Keenam, harga tergantung pada ongkos-ongkos persediaan suatu komoditas. Ibnu Taimiyah memasukkan ongkos keamanan, keselamatan, distribusi, penyimpanan (inventori) yang dapat memengaruhi harga. Misalnya, jika ongkos distribusi suatu barang tinggi, misalnya karena melewati jalur penuh rampok, harga barang itu tentu akan tinggi.

Revisi Ibnu Khaldun

Namun teori Ibn Taimiyah bukan tanpa kritik. Adalah Ibnu Khaldun yang melontarkan dua revisi penting. Pertama, Ibnu Khaldun memasukkan faktor kompetisi. Ia mencontohkan orang sering memiliki kebutuhan besar akan tenaga buruh. Akibatnya, timbul persaingan atau kompetisi untuk mendapatkan tenaga pekerja. Konsumen pun akhirnya berani membayar lebih dari nilai pekerjaan sang buruh. Pendek kata, terjadi pergeseran kurva harga akibat kompetisi.
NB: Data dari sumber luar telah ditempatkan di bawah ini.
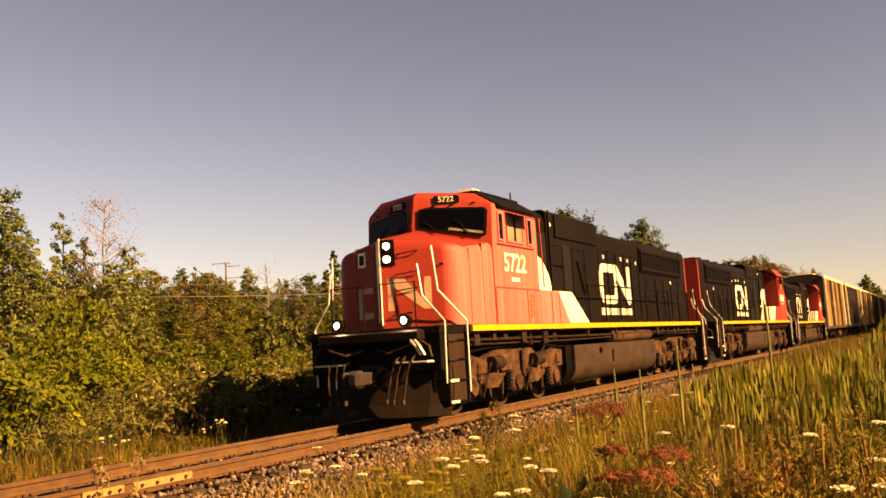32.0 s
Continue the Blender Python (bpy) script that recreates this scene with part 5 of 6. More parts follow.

Kedua, Ibnu Khaldun memperkenalkan konsep harga premium karena intangible asset. Khaldun mengatakan, jika suatu tempat telah makmur dan padat penduduk, akan timbul kebutuhan atas barang di luar kebutuhan sehari-hari. Jumlah pembeli meningkat meski persediaan barang itu sedikit, sementara orang kaya berani membayar tinggi untuk barang itu. Alhasil, ini meningkatkan harga. Maka itu, jelang Idul Fitri kita kerap melihat lonjakan harga barang sekunder dan tersier yang menawarkan prestise.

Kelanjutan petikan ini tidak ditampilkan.